So, SIM (short for, of course, Simulation), is a mock up of a hospital with mannequins that blink and breath and have heart tones. So, pretty neat. What is not so neat is that the entire time you're "taking care" of the patient, who always has unexpected complications by the way, they're recording you and critiquing your every move.
So fine, why not? I'm a student and I should be challenged and critiqued. Better to kill a mannequin and learn my lesson than a real person and get sued and lose my license. So in theory, this SIM thing seems like a great idea that we should all be very excited about. Yeah.
But here's the deal. Simulation is not real. We know it's not real, the instructors know it's not real, and so every action we take in SIM, every decision is filtered through this realization that none of it is real. Adding to this realization is the fact that, though they mean well, the people in charge of creating these scenarios have not been practicing nurses in quite some time. They've never been doctors. They haven't even been patients, most likely, in a while. So here are people playing all these parts, the nurse (in that they are predicting what we should be doing), the doctor (on the phone when we call for orders) and the patient (the voice behind the mannequin) when in reality they've been none of these things for a quite some time, if ever.

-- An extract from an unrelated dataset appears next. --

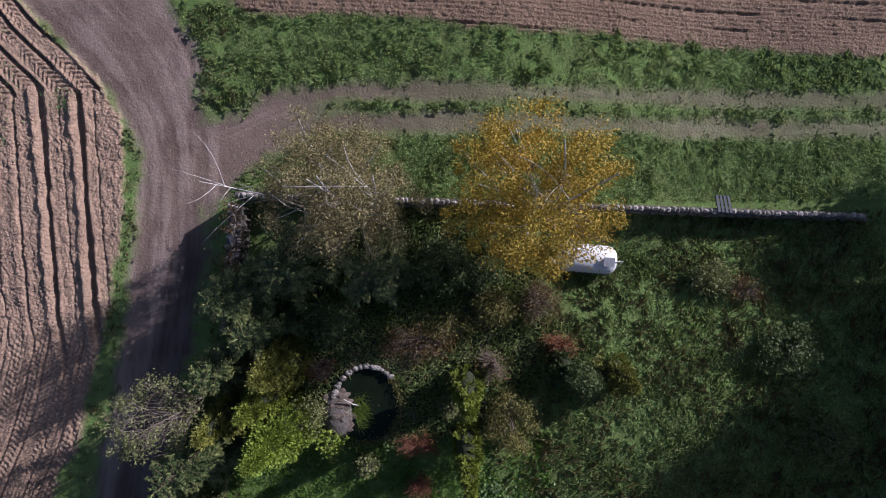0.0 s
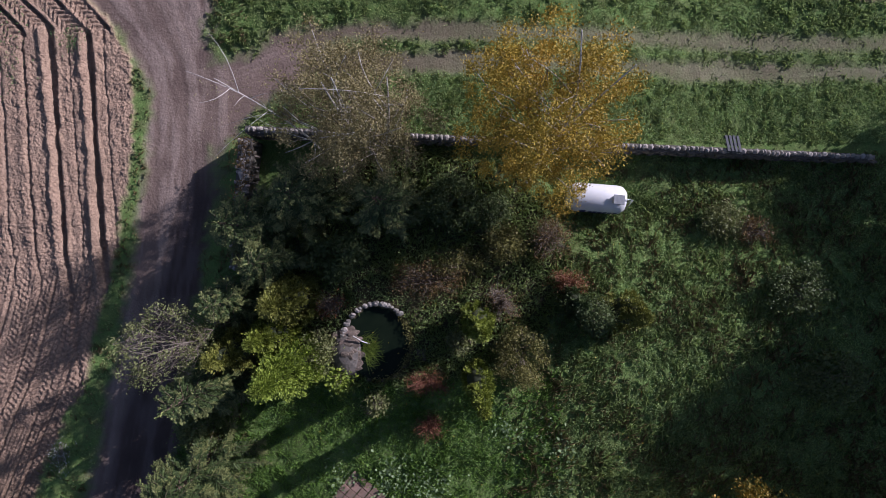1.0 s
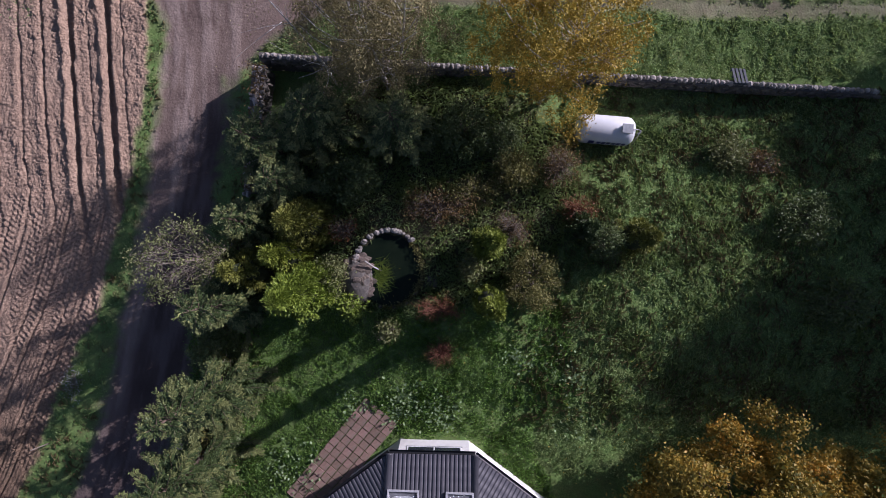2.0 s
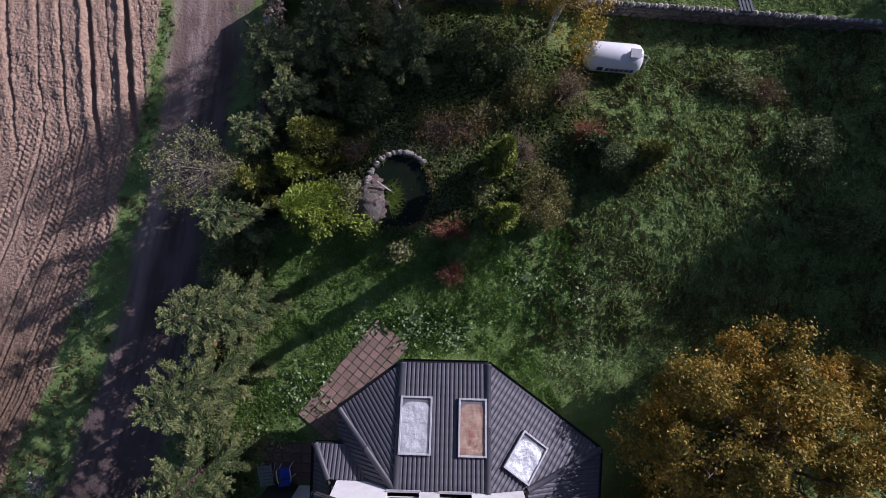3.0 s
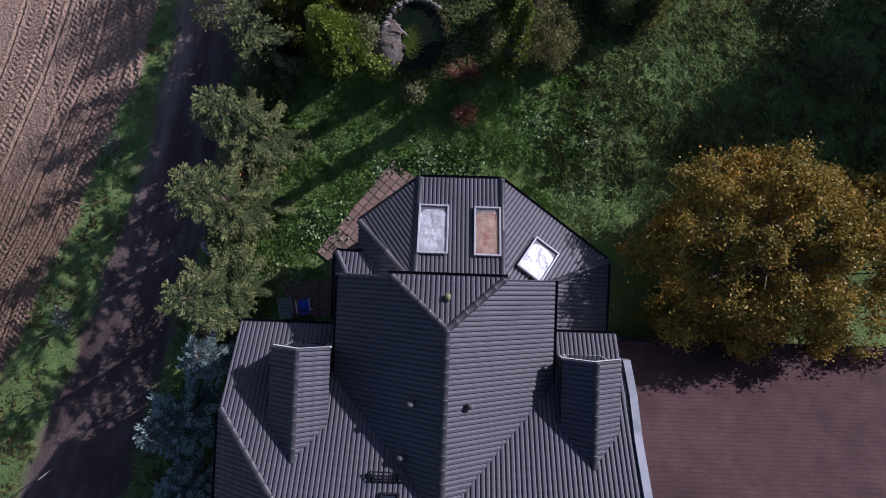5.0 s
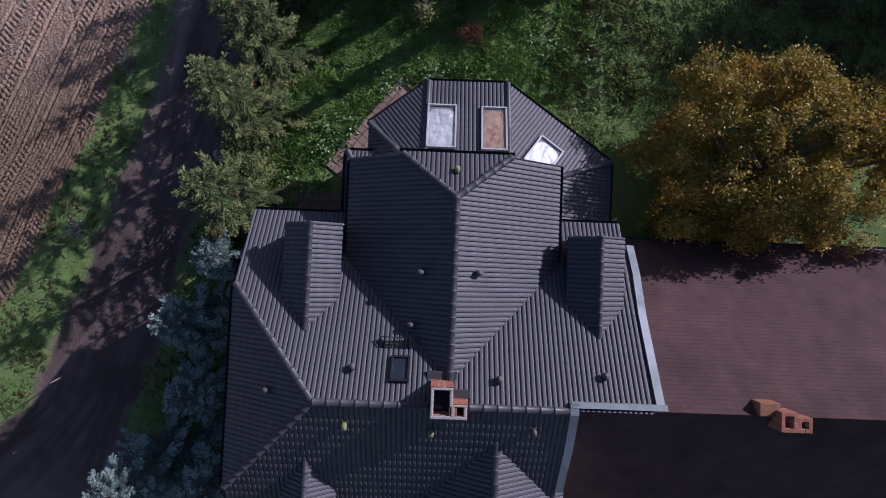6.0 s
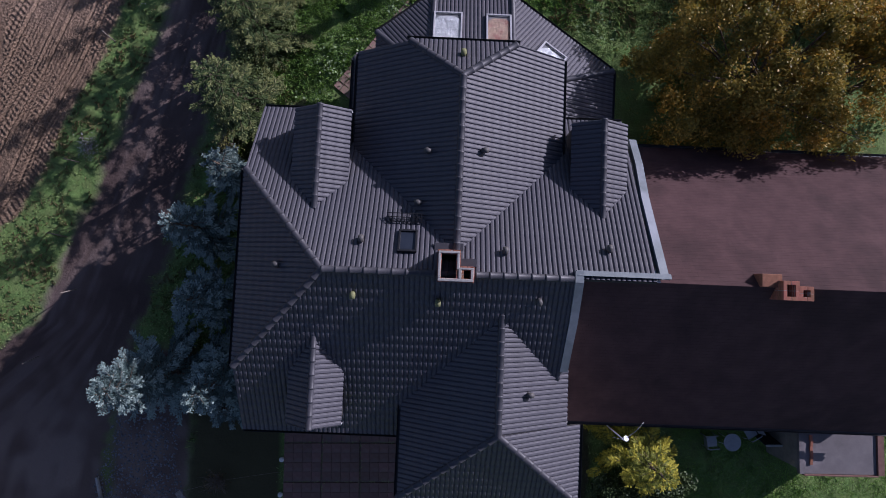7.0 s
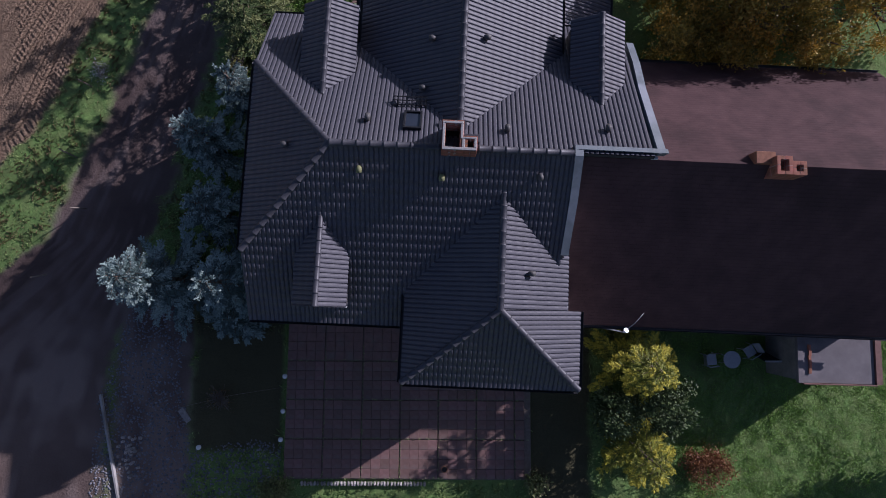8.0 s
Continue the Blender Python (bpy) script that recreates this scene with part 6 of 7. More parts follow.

This creates an environment where everything is exaggerated, just like things in a textbook are exaggerated from what they will be in real life. Any nurse will tell you that once you get out of nursing school you realize that you don't know anything and that there are two different realities: the way you were taught in school, the way it really is - the real world.
So you enter the Simulation with the full knowledge that you must now separate everything you know of the real world of nursing from what you know the instructors want to see you do during the SIM. This is confusing as crap. Add to that the fact that you're paired up with two to three other students who may or may not know what they're doing, then put the one who you're pretty sure doesn't know what she's doing in charge. Go.
For example, in this latest SIM we were nurses in an Emergency Department. A 2 month old is brought in with perioral cyanosis and no crying. The father has brought the baby from an urgent care, and somehow we have lab results that confirm the baby has RSV.
So here's how this SIM should have gone:
Baby comes in, blue in the face. Get the clothes off, listen to lung sound as another nurse suctions the nose and mouth and applies oxygen per nasal cannula. Get O2 sat, weigh the baby and get respirations and pulse rate and temperature. Call the doctor for Tylenol order to manage fever, educate the father about the disease and encourage him to hold the baby in an upright position to assist breathing and to calm baby. Monitor.
Here's how it went:
Baby comes in, we all stand there waiting for the primary nurse to delegate. She doesn't, so I grab the baby from dad and start getting respirations. They're fast, so I slap an oxygen mask on the kid since I can't find a nasal cannula. I go to pump the oxygen up to at least 5, but then the primary nurse tells me to start out at 1, and since I don't want to argue on camera, I do it. At this point the babies clothes are still on, and for some reason the kid gets weighed with all these clothes on. Well, that's not going to give us an accurate Tylenol dosing, so right there we've already potentially overdosed this baby.
Then we have one of the nurses call the doctor and ask for an order for Tylenol, which the doctor refuses to give until we have a blood pressure reading (a blood pressure on a 2 month old, by the way, is almost pointless. In fact, it is pointless unless the kid has a cardiac history, which this one doesn't). So now we have a feverish baby, fully clothes with an O2 sat at 88% and only 1L oxygen per mask! This kid is going to die, and there's nothing I can do about it because I'm so frustrated with everything that I can hardly speak without spitting.
Respiratory therapy gets called to administer an albuterol treatment so this kid can breath, and when she gets there (it's one of the instructors), she spends five minutes introducing herself to the dad and listening to the baby's lungs (which we've already done like six times by this point). This kid is blue in the face and she's taking her sweet time about it. Really?
Simulation basically ends due to time restraints, but we pretty much know that we've either killed this baby or given it permanent brain damage. All because we can't communicate in this environment where we know every decision is being watched, the actions taken by the instructors are unrealistic and the patient is plastic. It's just hard to take it seriously.
Then we go to post-conference where we watch ourselves acting like idiots while this baby is basically suffocating. Plus I look horrible on camera, due in part to terrible lighting and in part because I just look horrible and often slouch. Excellent.
Here's the takeaway, I suppose: SIM is not very good at representing a believable scenario that will ever be duplicated in real life. It is, however, a good practice in working through stressful and frustrating situations without completely losing it, which will come up again in real life for sure.
Clinicals, on the other hand, are a whole different story.